The hospital agreed to assign an employee to sit with the woman and provided an iPad so she could have two video calls a day with her family.
“Our goal was just to be able to have her have a voice—somebody to make sure that her wishes were communicated,” said the daughter. They tried, too, to help medical staff understand their mother’s signals but, she said, “You can’t teach someone in five minutes what took 11 years to figure out.”
As their mother’s health continued to worsen, and the family again asked if one of them could visit. This time the hospital agreed, but on the condition that the visitor – another of the patient’s daughters – not leave the room. If she did, she would not be allowed back in. This was unsustainable, and after 24 hours with her mother, she left.

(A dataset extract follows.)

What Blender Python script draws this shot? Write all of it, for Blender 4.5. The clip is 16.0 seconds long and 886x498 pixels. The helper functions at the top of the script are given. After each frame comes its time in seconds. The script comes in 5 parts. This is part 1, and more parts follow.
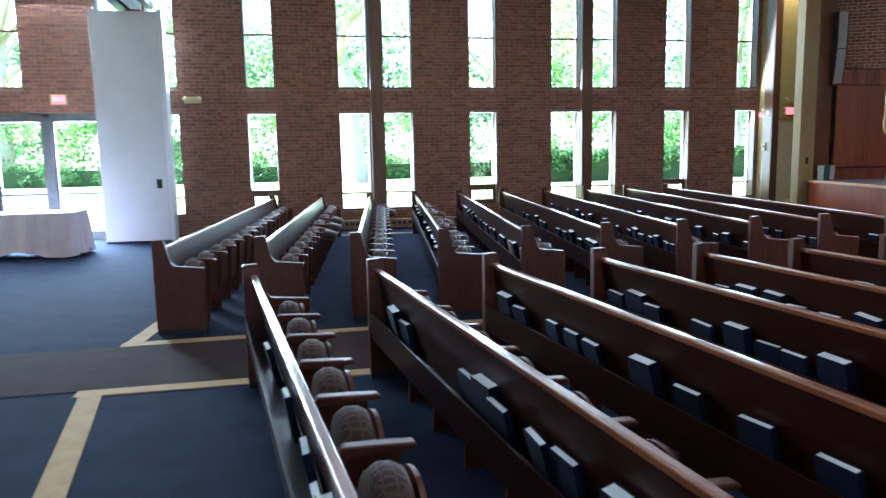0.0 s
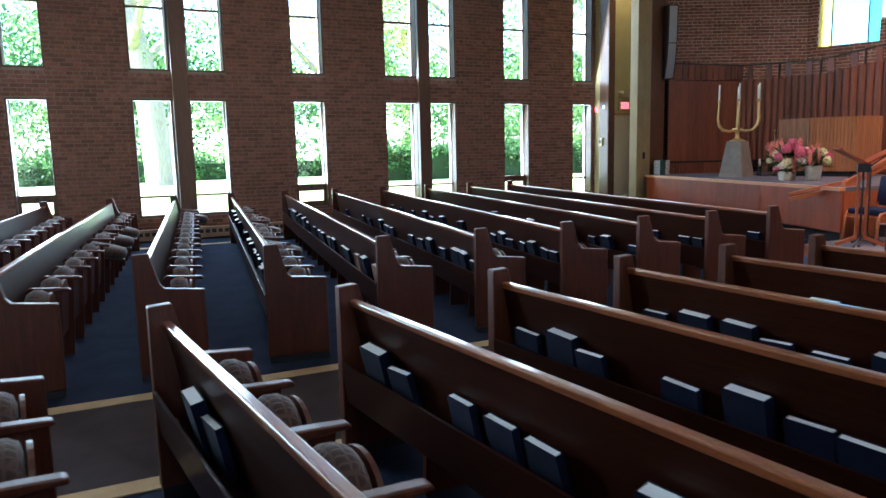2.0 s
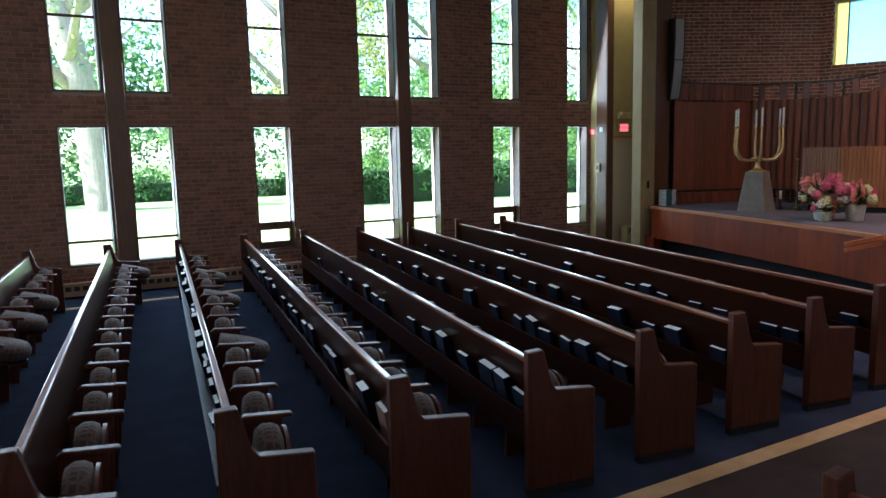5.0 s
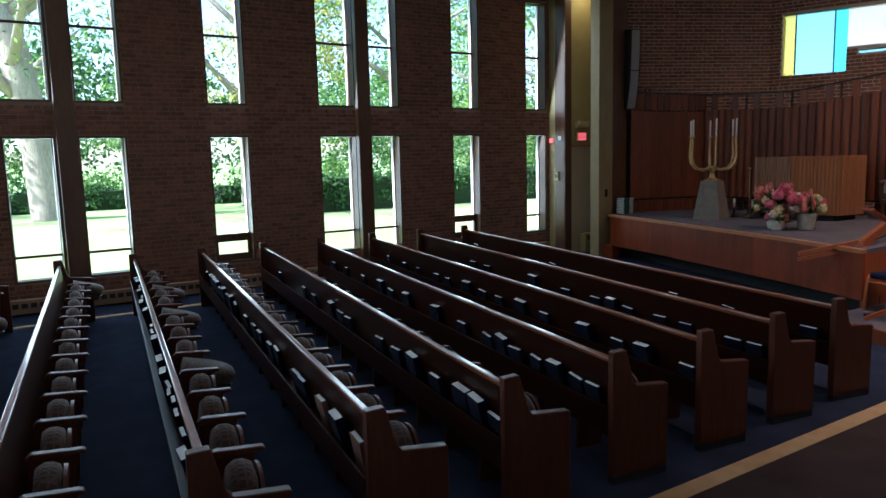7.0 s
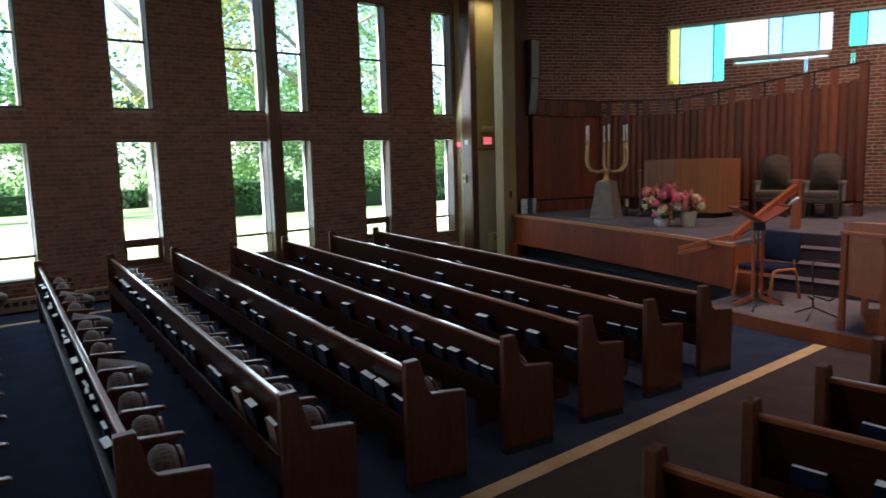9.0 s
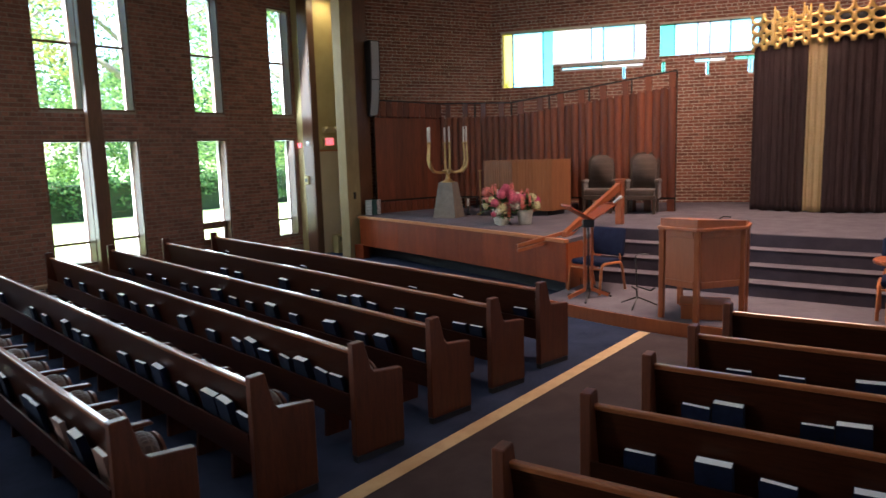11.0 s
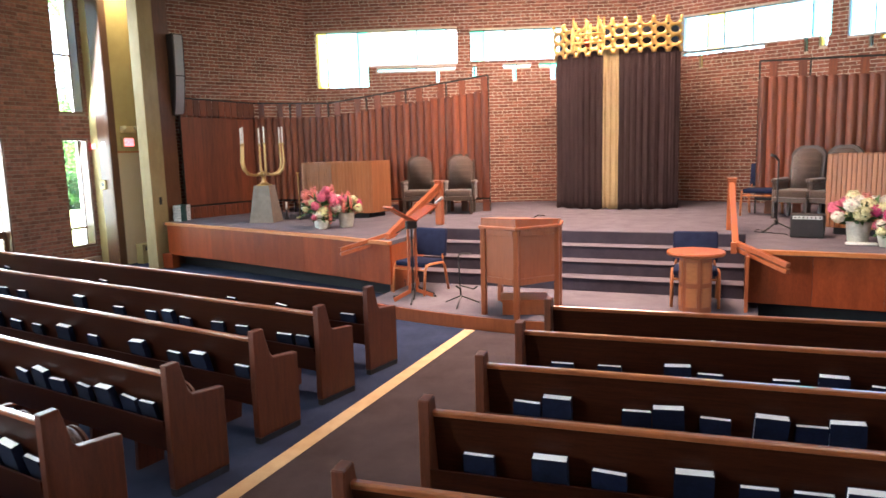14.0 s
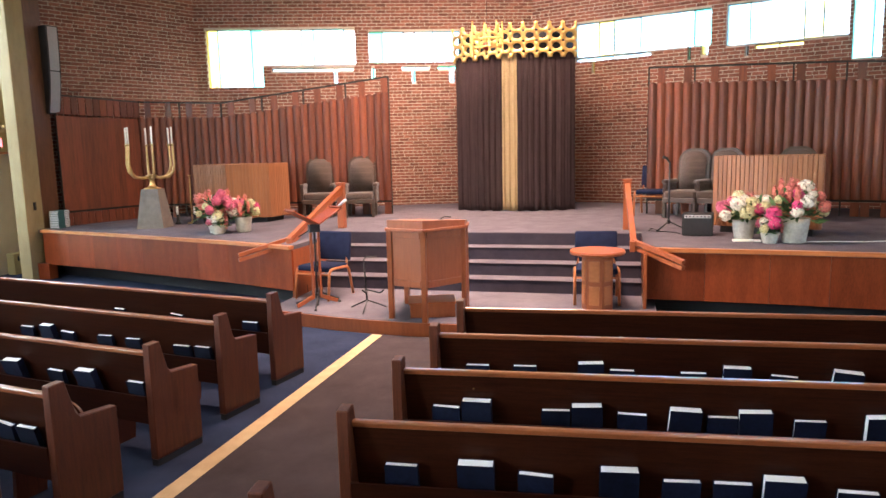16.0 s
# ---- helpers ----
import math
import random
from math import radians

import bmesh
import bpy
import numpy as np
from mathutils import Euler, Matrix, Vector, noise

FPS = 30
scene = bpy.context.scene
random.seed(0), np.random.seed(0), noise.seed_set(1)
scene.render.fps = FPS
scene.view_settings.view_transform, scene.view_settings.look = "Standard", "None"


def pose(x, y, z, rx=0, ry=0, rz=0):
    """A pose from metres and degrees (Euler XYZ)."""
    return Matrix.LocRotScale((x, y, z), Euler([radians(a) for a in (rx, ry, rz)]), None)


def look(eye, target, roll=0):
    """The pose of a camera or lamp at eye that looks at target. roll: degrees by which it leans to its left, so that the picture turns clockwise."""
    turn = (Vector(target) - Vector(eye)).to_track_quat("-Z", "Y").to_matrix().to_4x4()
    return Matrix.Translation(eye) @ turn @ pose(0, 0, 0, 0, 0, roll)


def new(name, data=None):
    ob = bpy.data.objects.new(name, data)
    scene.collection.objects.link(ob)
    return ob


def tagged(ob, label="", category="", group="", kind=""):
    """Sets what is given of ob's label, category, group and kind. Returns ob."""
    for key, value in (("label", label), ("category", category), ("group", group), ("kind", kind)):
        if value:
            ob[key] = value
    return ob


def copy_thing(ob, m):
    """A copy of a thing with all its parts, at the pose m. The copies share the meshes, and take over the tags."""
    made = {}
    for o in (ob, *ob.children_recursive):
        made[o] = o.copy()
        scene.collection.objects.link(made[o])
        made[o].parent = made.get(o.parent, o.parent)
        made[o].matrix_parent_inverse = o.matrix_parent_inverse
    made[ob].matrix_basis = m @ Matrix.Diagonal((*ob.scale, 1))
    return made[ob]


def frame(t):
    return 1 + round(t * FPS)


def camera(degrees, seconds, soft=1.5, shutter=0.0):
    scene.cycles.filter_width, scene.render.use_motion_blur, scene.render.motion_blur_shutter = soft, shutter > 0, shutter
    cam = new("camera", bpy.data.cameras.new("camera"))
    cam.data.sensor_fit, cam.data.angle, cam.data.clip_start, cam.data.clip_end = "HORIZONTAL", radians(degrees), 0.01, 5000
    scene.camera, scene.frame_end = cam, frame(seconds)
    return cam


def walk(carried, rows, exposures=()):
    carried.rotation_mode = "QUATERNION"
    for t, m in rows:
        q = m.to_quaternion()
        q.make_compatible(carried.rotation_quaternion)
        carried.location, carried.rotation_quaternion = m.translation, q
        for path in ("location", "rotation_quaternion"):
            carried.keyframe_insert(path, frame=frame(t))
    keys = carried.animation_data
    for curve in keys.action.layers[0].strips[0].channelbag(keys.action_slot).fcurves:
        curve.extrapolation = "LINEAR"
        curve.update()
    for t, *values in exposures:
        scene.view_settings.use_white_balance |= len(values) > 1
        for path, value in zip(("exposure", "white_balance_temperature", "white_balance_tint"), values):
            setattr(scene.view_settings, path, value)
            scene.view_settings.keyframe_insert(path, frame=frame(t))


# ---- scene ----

Requests for a second relative to visit were denied, the daughter said, and their mother was intubated on April 30 as her health continued to deteriorate.
“We thought, at that moment, we were going to lose her,” said the daughter. “It was a really, really bad day.”
But after two weeks on the ventilator, just as the outlook seemed the most grim, the patient’s breathing strengthened. On May 19, she tested COVID-19-free. The hospital said two family members could take turns visiting.
Cushman said she was glad the hospital agreed to let the family members in, but it’s unclear whether this was an exception for this family or a new policy.
How do you get somebody to really understand the difference between being a visitor and being that communicator?”
When asked to comment on this, a spokeswoman for Hartford Hospital emailed a statement that said, “As health care providers, our goal is always to ensure full and equal access to healthcare services and facilities for qualified persons with disabilities. At Hartford Healthcare, a support person is allowed to accompany a patient with a disability when required.”
When asked to clarify the policy and explain whether this meant the visitor could not leave the patient’s room or would not be allowed back in, the spokeswoman did not respond.
“They consider you a visitor,” the daughter said, “but with my mom, it’s not just visiting. It’s her connection to the outside world. How do you get somebody to really understand the difference between being a visitor and being that communicator?”